Unlike traditional cameras (which are visible and can be challenged), wearable devices are designed to be inconspicuous. By the time someone realises they’ve been recorded, the damage is done, and the content may already be synced to cloud servers offshore, beyond the reach of New Zealand law or tikanga Māori.

 

Governance and Organisational Responses

  • Effective responses to these risks do not require technological perfection but rather governance discipline and principled decision-making. The following recommendations are designed for practical implementation by boards, leadership teams, and organisational management.
  • Declare specific technologies as prohibited absent compelling justification: no biometric systems without genuine opt-out mechanisms and documented necessity; no generative Artificial Intelligence for decisions affecting rights or entitlements without strict safeguards. Utilise the biometric compliance deadline as a catalyst for policy formalisation.
  • Identify all contexts where automated systems can deny services, establish priorities, assign risk labels, or trigger enforcement actions. Require transparency mechanisms, human override capability, appeal processes, and ongoing monitoring for all such systems.
  • Require jurisdiction assessment and data exit strategies for all cloud and Artificial Intelligence procurements, not merely pricing and feature comparisons. Recognise that convenience driven procurement decisions may have long-term sovereignty implications.
  • Integrate Information Privacy Principle 12 assessments into contracting and vendor onboarding processes, particularly for Artificial Intelligence tools embedded in office platforms. Ensure offshore data transfer decisions receive appropriate scrutiny.
  • Implement multi-factor authentication universally, establish restorable backup systems, enable comprehensive logging, maintain patch currency, and develop incident response protocols. Reference National Cyber Security Centre threat reporting as a foundation for board-level risk assessment.
  • Establish verification procedures for sensitive instructions, including callb ack protocols, two-person verification requirements, and agreed authentication phrases. Develop rapid-response communication plans for deepfake incidents.

 

Actions for Whānau and Communities

  • Assume that sophisticated scams will utilise synthesised voices of trusted individuals. Verify all requests for money or sensitive information through a secondary communication channel.
  • Enable multi-factor authentication on all accounts. Eliminate password reuse across services. These measures alone prevent a substantial proportion of common attacks.
  • Act in a judicious way when sharing high quality facial images and voice recordings publicly, particularly for rangatahi. Deepfake generation tools perform optimally with clean input data.
  • If targeted by image-based abuse or deepfake content, treat it as a safety concern rather than a source of shame. Seek support early. Netsafe provides guidance and support pathways for affected individuals.
  • As wearable devices become cheaper and more common, Māori organisations and event organisers will need clear policies on wearable tech at cultural events, stronger enforcement mechanisms, and potentially technology detection tools. The alternative is accepting that every marae, every tangi, every kapa haka performance becomes fair game for passive surveillance and extraction.

 

Conclusion

The common thread connecting all identified risks is the concentration of power. It concerns who possesses the authority to identify individuals, construct profiles, determine eligibility, control access to services, establish truth claims, and derive profit from identity and cultural knowledge.

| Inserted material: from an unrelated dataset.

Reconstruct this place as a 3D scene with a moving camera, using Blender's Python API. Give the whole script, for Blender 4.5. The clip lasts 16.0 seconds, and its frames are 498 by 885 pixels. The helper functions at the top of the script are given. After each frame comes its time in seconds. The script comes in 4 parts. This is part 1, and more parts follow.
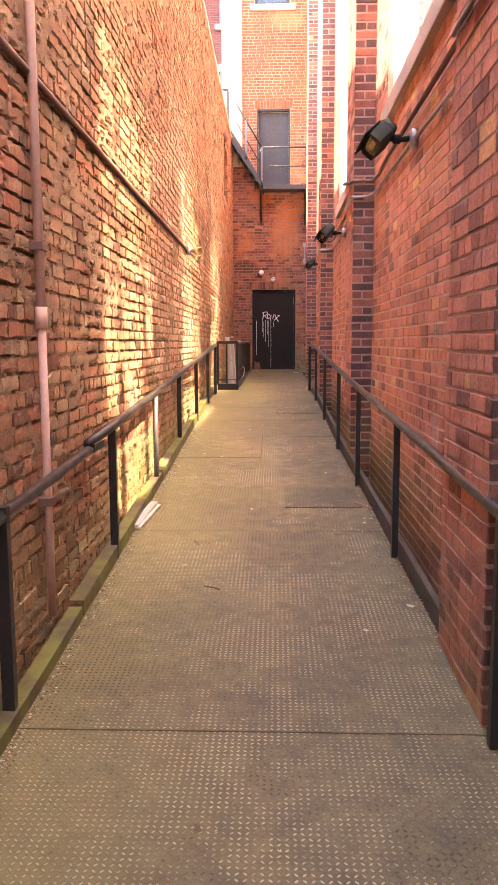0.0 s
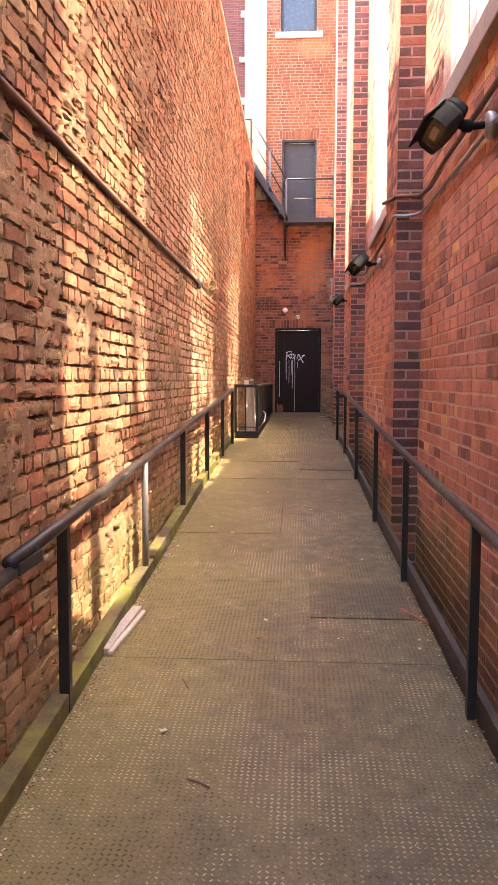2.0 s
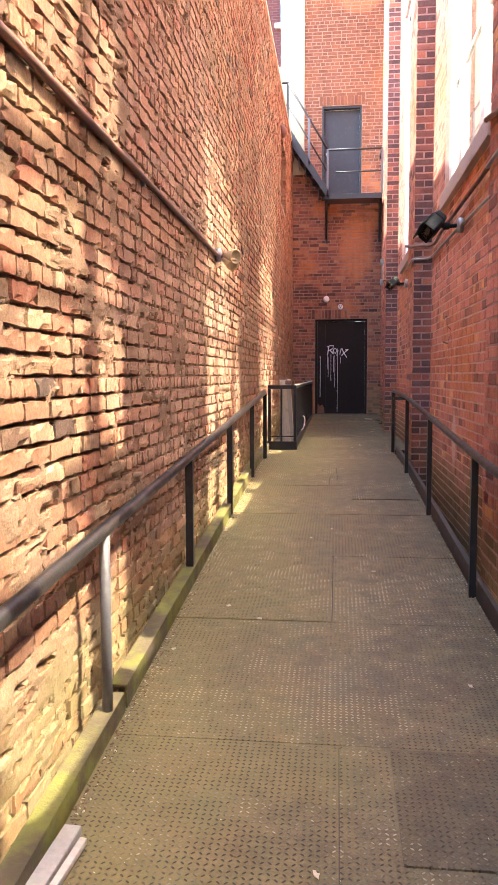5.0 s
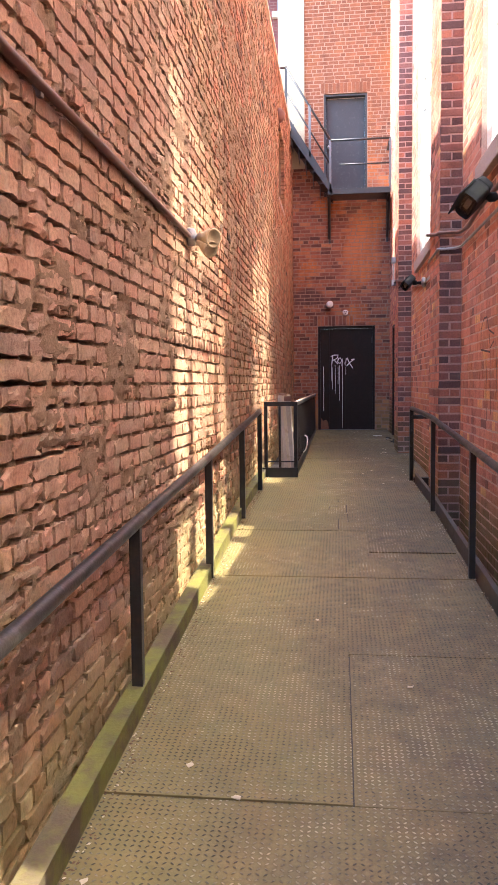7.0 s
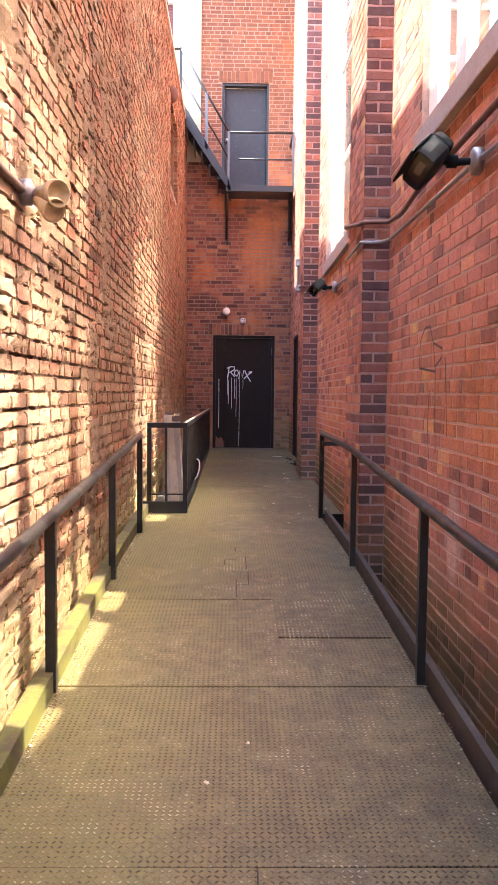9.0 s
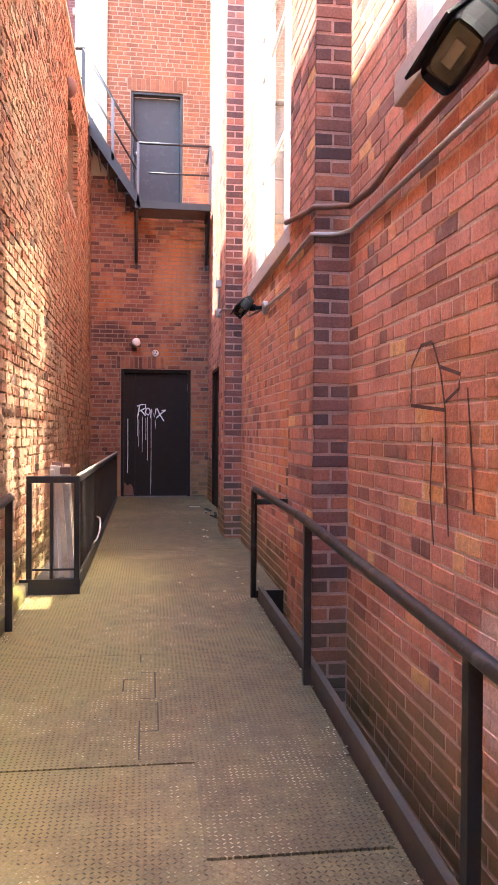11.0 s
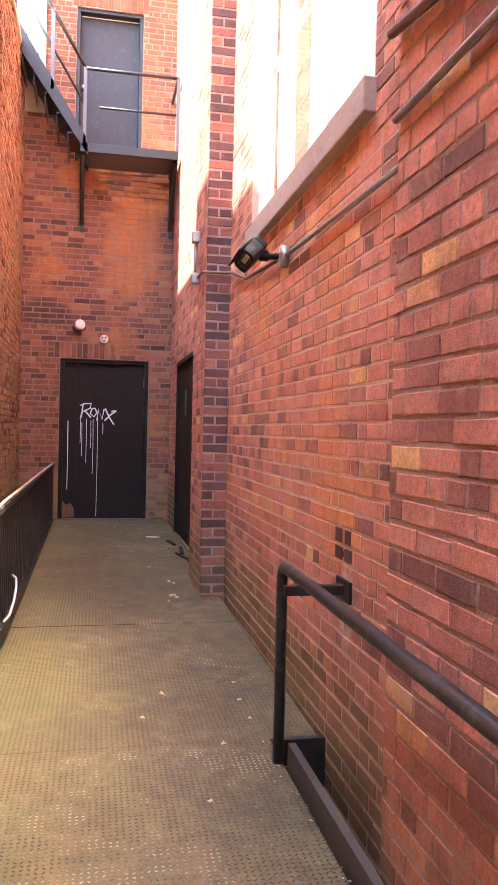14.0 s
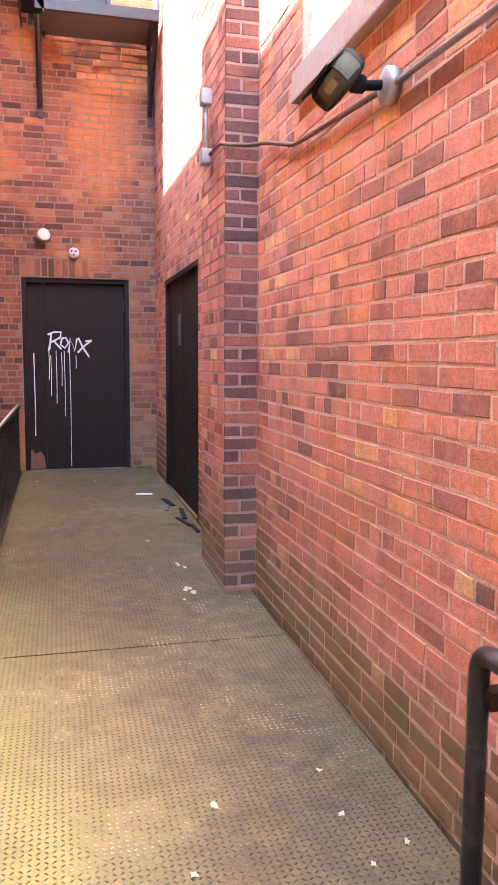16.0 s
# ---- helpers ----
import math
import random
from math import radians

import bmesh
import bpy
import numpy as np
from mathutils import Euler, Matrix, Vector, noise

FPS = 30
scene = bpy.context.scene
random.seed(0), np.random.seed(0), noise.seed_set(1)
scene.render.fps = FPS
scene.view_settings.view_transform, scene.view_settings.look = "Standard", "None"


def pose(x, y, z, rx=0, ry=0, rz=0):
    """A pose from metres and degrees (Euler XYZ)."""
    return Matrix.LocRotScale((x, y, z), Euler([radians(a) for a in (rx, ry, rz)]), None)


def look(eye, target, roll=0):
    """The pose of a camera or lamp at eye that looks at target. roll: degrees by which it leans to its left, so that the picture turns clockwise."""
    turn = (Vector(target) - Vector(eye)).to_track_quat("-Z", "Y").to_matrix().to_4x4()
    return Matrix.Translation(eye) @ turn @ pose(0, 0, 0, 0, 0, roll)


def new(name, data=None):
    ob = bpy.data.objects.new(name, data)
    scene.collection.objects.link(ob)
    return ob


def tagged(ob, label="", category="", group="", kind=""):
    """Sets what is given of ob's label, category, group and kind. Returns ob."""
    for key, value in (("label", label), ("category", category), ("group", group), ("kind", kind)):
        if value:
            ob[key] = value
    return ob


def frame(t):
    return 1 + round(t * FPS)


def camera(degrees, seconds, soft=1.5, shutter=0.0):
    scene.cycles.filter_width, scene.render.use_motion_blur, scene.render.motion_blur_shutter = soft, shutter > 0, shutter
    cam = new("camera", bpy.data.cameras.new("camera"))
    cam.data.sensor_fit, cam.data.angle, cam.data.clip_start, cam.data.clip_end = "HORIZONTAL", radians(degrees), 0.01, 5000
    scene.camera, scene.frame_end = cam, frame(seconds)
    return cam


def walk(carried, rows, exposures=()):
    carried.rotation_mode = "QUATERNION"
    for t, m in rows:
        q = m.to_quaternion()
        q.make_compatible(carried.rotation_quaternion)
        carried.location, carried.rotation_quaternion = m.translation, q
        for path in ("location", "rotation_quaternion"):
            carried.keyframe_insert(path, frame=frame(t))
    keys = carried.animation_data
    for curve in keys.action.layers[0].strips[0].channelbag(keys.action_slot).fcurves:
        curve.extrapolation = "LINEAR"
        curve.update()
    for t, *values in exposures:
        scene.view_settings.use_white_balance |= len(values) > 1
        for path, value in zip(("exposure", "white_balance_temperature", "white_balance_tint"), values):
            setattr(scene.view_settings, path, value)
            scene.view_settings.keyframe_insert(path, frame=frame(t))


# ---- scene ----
cam = camera(36.1, 16.0)
METRES, EYE, TILT, LEAN, TURN = 12.4, 1.514, 0.0, 0.0, 2.0
ROWS = [
    (0.0, 0.0, 0.0, 0.0, -0.03, -7.42, 0.2),
    (0.5, 0.0032, 0.0289, 0.0024, 0.82, -7.34, -0.06),
    (1.0, 0.0031, 0.0559, 0.0027, 1.1, -6.58, -0.0),
    (1.5, 0.0019, 0.0825, 0.0048, 1.41, -5.56, -0.14),
    (2.0, 0.0042, 0.1132, 0.0083, 1.79, -4.65, -0.15),
    (2.5, 0.0027, 0.1366, 0.0086, 2.26, -4.15, -0.18),
    (3.0, -0.0, 0.1637, 0.0091, 2.94, -4.1, -0.12),
    (3.5, 0.0027, 0.1952, 0.0101, 3.65, -4.51, 0.09),
    (6.0, -0.001, 0.345, 0.0169, 4.88, -5.06, 0.34),
    (6.5, 0.0007, 0.3792, 0.0182, 5.05, -4.75, 0.43),
    (7.0, -0.001, 0.4079, 0.0192, 4.74, -4.31, 0.63),
    (7.5, -0.0031, 0.4362, 0.0206, 3.61, -3.89, 0.66),
    (8.0, -0.0002, 0.4687, 0.0226, 1.75, -3.64, 0.41),
    (8.5, 0.0002, 0.4974, 0.0223, -0.57, -3.53, -0.05),
    (9.0, 0.0003, 0.5263, 0.0259, -3.1, -3.62, -0.55),
    (9.5, 0.0047, 0.5576, 0.0254, -5.48, -3.61, -0.68),
    (10.0, 0.004, 0.5902, 0.0253, -7.61, -3.55, -0.59),
    (12.5, 0.0187, 0.7568, 0.038, -10.15, 4.11, -0.13),
    (13.0, 0.0137, 0.7932, 0.0379, -10.64, 1.97, -0.51),
    (13.5, 0.0149, 0.8277, 0.0367, -11.76, 0.48, -0.96),
    (14.0, 0.0177, 0.8625, 0.0407, -13.35, -0.78, -1.28),
    (14.5, 0.0145, 0.8959, 0.0428, -15.11, -2.2, -1.45),
    (15.0, 0.0155, 0.9297, 0.0418, -16.23, -3.72, -1.41),
    (15.5, 0.0148, 0.9638, 0.043, -16.6, -5.37, -1.16),
    (16.0, 0.0151, 0.9953, 0.0462, -15.85, -6.35, -0.35),
]
EXPOSURES = [(0.0, 4.5, 8200, 16), (1.5, 4.15, 7700, 15), (3.0, 3.88, 7000, 11), (7.0, 3.9, 6200, 7), (8.0, 3.92, 6300, 9), (10.0, 4.15, 6200, 9), (12.5, 4.22, 6700, 13), (14.0, 4.55, 6800, 12), (15.0, 4.85, 6450, 7), (16.0, 5.12, 6250, 4)]
walk(cam, [(t, pose(0, 0, EYE, TILT, LEAN, TURN) @ pose(METRES * x, METRES * y, METRES * z, 90 + pitch, roll, yaw)) for t, x, y, z, yaw, pitch, roll in ROWS], EXPOSURES)

# ---- light ----
SUN_WAY = Vector((2.07, 0.10, -3.14)).normalized()      # the way the sunlight travels, over the top of the left wall
GLINT_DRIFT = {1: 0.59, 2: 0.25, 3: -0.23}   # sideways drift of each window's added glint lamps, fitted to its patch
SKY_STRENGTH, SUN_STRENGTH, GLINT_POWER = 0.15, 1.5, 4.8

world = bpy.data.worlds.new("world")
scene.world = world
world.use_nodes = True
sky = world.node_tree.nodes.new("ShaderNodeTexSky")
sky.sky_type, sky.sun_disc = "NISHITA", False
sky.sun_elevation = math.asin(-SUN_WAY.z)
sky.sun_rotation = math.atan2(-SUN_WAY.x, -SUN_WAY.y)
world.node_tree.nodes["Background"].inputs[1].default_value = SKY_STRENGTH
world.node_tree.links.new(sky.outputs[0], world.node_tree.nodes["Background"].inputs[0])
sun = new("sun", bpy.data.lights.new("sun", "SUN"))
sun.data.energy, sun.data.angle, sun.data.color = SUN_STRENGTH, math.radians(0.6), (1.0, 0.93, 0.82)
sun.matrix_world = look((-8, 0, 14), Vector((-8, 0, 14)) + SUN_WAY)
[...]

The year 2026 presents an opportunity to transition from reactive harm mitigation to proactive Māori-led technology governance. This transition requires:

  • Establishment of clear technological boundaries and exclusion zones
  • Disciplined procurement processes that recognise sovereignty implications
  • Transparent decision-making systems with meaningful accountability
  • Practical resilience measures addressing deepfakes, cybercrime, biometrics, and automated decision-making

Implementation of these measures does not require technological expertise beyond organisational capacity. Instead, what is required is governance commitment, clear policy frameworks, and consistent application of principled boundaries. The convergence of technological trends in 2026 makes such governance discipline not merely advisable but essential for protecting Māori rights, dignity, and self-determination.

DISCLAIMER: This post is the personal opinion of Dr Karaitiana Taiuru and is not reflective of the opinions of any organisation that Dr Karaitiana Taiuru is a member of or associates with, unless explicitly stated otherwise.